Design Dimensions

Balcony safety in high-rise living

WITH MOST buildings now being built to reach the sky, developers of high-rise commercial and residential developments promote the views as their major selling point. While other balconies are mere “accessories” to a unit, others are a real extension of the living spaces.

That was a few years back in 1991 when I heard news about famed singer Eric Clapton’s son.  He literally ran out of an open full-height window in the apartment owned by his mother’s friend where they stayed while on holiday. The window, about six feet high and four feet wide, was negligently left open after it was cleaned by a housekeeper. The boy entered the room and darted past both his nanny and the housekeeper and fell out onto a neighboring building.  The window was not designed to be opened, and strangely, was not properly fitted with security features. The toddler plummeted down 29 floors.

In another incident in the United Kingdom, a 5-year-old boy came within minutes of falling 30 meters to his death after climbing onto the balcony of a midrise flat as his mother took a nap inside.

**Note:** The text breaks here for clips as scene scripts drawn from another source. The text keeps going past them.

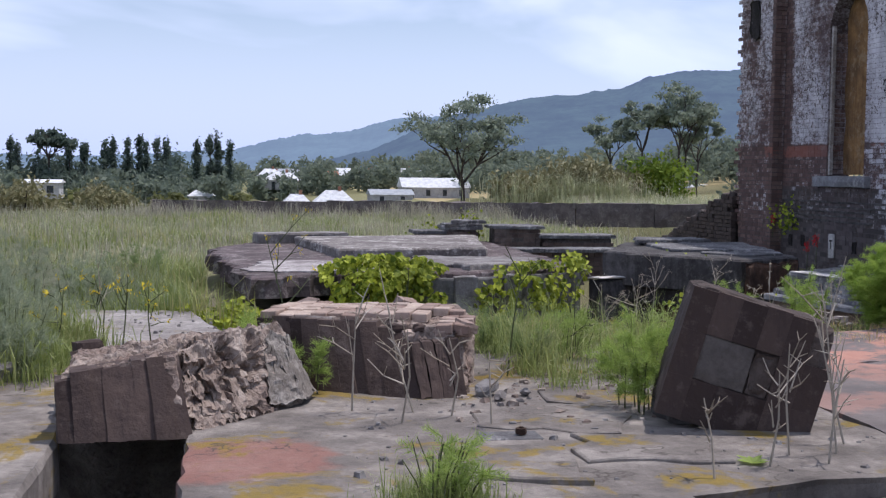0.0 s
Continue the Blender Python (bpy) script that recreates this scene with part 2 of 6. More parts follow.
    return k.done(col, 0.92, k.noise(40, 4), 0.5, 0.008)


def pier_brick(name, one_by_one=False, mortar=False, dark=False):
    """Bare brown-red brick below a painted line; above it grey, rubbed brick with pale joints."""
    k = Mat(name)
    r = 0.5 if mortar else (k.chance() if one_by_one else k.island())
    z = k.axis(2)
    low = k.ramp(r, (0.0, (0.13, 0.080, 0.066)), (0.3, (0.21, 0.125, 0.098)), (0.7, (0.25, 0.15, 0.112)), (1.0, (0.29, 0.18, 0.137)))
    up = k.ramp(r, (0.0, (0.135, 0.115, 0.112)), (0.5, (0.21, 0.185, 0.18)), (0.85, (0.27, 0.245, 0.24)), (1.0, (0.40, 0.385, 0.385)))
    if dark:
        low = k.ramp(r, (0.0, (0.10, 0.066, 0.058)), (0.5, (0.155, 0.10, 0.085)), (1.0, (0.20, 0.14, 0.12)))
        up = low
    if mortar:
        low = k.mix(k.noise(30, 3), (0.10, 0.082, 0.076), (0.19, 0.16, 0.145))
        up = k.mix(k.noise(9, 4), (0.17, 0.155, 0.15), (0.34, 0.33, 0.33))
    col = k.mix(k.span(z, 2.08, 2.14), low, up)
    col = k.mix(k.span(k.noise(3, 6, 0.75), 0.42, 0.68, 0.0, 0.65), col, (0.12, 0.095, 0.09))
    col = k.mix(k.span(k.noise(18, 5, 0.7), 0.45, 0.75, 0.0, 0.6), col, (0.10, 0.075, 0.07))
    side = k.math("MULTIPLY", k.span(k.axis(0), 11.0, 11.06), 0.16)
    lime = k.math("ADD", k.math("ADD", k.math("MULTIPLY", k.noise(1.1, 4, 0.6), 0.5), k.math("MULTIPLY", k.noise(10, 6, 0.8, stretch=(1, 1, 0.7)), 0.8)), side)
    lime = k.span(lime, 0.78, 0.90, 0.0, 0.25 if dark else 0.75)
    col = k.mix(lime, col, (0.60, 0.585, 0.60))
    return k.done(col, 0.92, k.noise(40, 4), 0.5, 0.008)


def plain_brick(name, dark, light, one_by_one=False, lichen=0.3):
    k = Mat(name)
    r = k.chance() if one_by_one else k.island()
    c = k.mix(r, dark, light)
    c = k.mix(k.span(k.noise(12, 5, 0.7), 0.4, 0.75, 0.0, 0.55), c, tuple(v * 0.45 for v in dark))
    c = k.mix(k.span(k.noise(1.3, 5, 0.7), 0.52, 0.70, 0.0, lichen), c, (0.36, 0.33, 0.31))
    return k.done(c, 0.93, k.noise(35, 5), 0.55, 0.01)


def weathered(name, base, stain, pale, fine=18.0, amount=0.4, moss=0.0, streak=False):
    k = Mat(name)
    c = k.mix(k.span(k.noise(1.4, 6, 0.7), 0.35, 0.65), base, stain)
    c = k.mix(k.span(k.noise(fine, 6, 0.75), 0.35, 0.72, 0.0, 0.65), c, tuple(v * 0.5 for v in stain))
    blotch = k.math("ADD", k.math("MULTIPLY", k.noise(2.2, 6, 0.75), 0.55), k.math("MULTIPLY", k.noise(13, 6, 0.8), 0.45))
    c = k.mix(k.math("MULTIPLY", k.span(blotch, 0.50, 0.60), amount), c, pale)
    if streak:
        c = k.mix(k.span(k.noise(7, 3, 0.6, stretch=(1, 1, 0.06)), 0.45, 0.7, 0.0, 0.6), c, tuple(v * 0.45 for v in stain))
    if moss:
        c = k.mix(k.math("MULTIPLY", k.span(k.noise(1.9, 5, 0.7), 0.56, 0.66), moss), c, (0.20, 0.13, 0.02))
    h = k.math("ADD", k.noise(fine * 0.6, 6, 0.7), k.math("MULTIPLY", k.noise(60, 3), 0.3))
    return k.done(c, 0.93, h, 0.7, 0.02)


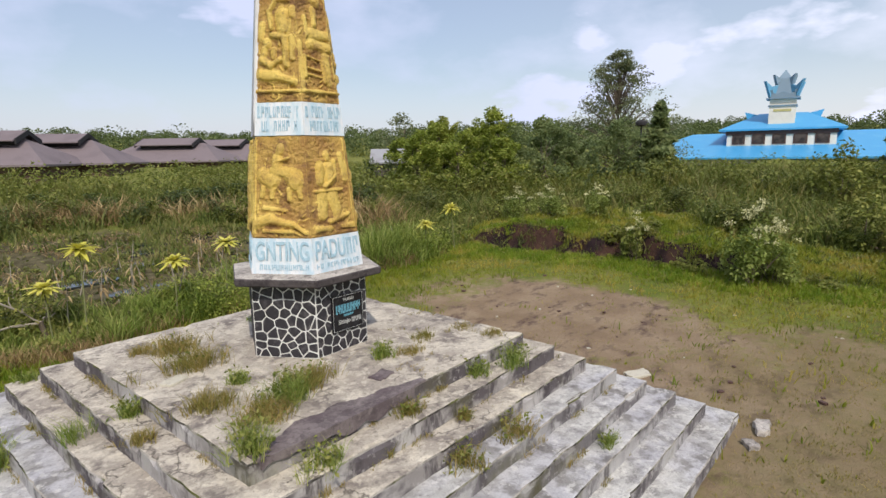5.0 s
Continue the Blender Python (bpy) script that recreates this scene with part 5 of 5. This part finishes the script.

An onlooker managed to video the nerve-wracking incident after calling in the police. The little boy sat, while swinging and dangling his legs, in what looked like a happy appreciation of the expansive view in front of him. Fortunately, the police came to his rescue.


In 2003, a young local actor fell to his death after getting his foot caught in a plant box as he tried to get off the balcony rail he was sitting on. Why a 21-year-old man would sit at the edge of a rail while being nine stories above the ground is quite beyond me. Was he intoxicated? They say he was merely hanging out with cousins and friends when the accident happened.  Then more recently, a 28-year-old model, reportedly in drunken stupor jumped to her death days after posting her not-so-happy state of mind and heart on Twitter. She left a suicide note. I wonder what would have become of her if she did not have the opportunity to bodily get out of an open door or window.

These are the isolated incidents that sow fear in anyone living a few stories off the ground: accidents, deliberate jump-offs, and “falls” stemming from altered states of mind.  All  real hazards and threats when you decide to live high above the ground. It may not happen all too often but the risks are real.


With most buildings now being built to reach the sky, developers of high-rise commercial and residential developments promote the views as their major selling point—the higher the better. But how extensively they have considered the safety issues remains a concern, especially when aesthetics and cost factor into the equation. Basic safety measures is one thing, but the problem becomes more complicated when curious toddlers and the emotionally intoxicated are made part of the safety equation.

If you are looking into inching up toward the sky, you may want to consider a few things before moving into that new high-rise condo:

1Look into the heights of the railings. The building code imposes a height of 1.1 meters. That would be somewhere a bit above your tummy.  I would recommend a height of 1.2 meters instead:  hard to climb over, and keeps the railing off of the horizon view when seated.

2Keep railings thin and almost impossible to sit on. This will keep the romantics or the invincibles from attempting to sit on that ledge.

3Keep furniture pieces away from the railings. Make sure they are heavy and difficult to move around.

4Get rid of any horizontal rail or ridges running of any height so that there is nothing to put the feet on to clamber over. You don’t even have to contemplate jumping, as there  seems to be a natural desire to perch yourself higher or crane your neck out to get a better view from a balcony or a window, leading to accidents.

5Supplement your windows with additional locks. Place the locks at the uppermost part of the windows where children can’t reach for them.


6Look into limiting the extend of your window openings, both for sliding and swing windows, by installing a stopper into the rail of your window guides. Most swing casement and awning windows are fitted with this feature, although for sliding windows you will have to modify them, as these are not a standard feature.

7 Have a keyed lock to your balcony door, not merely one that locks with a thumbturn, allowing  anyone to walk out of your balcony door.

I always say that you can teach your own family members the dos and don’ts of behavior inside the home, but you can’t do the same for your guests. If there are any safety risks, you can be almost sure that someone is going to get into trouble. A few safety measures can make living with a great view enjoyable and worry-free.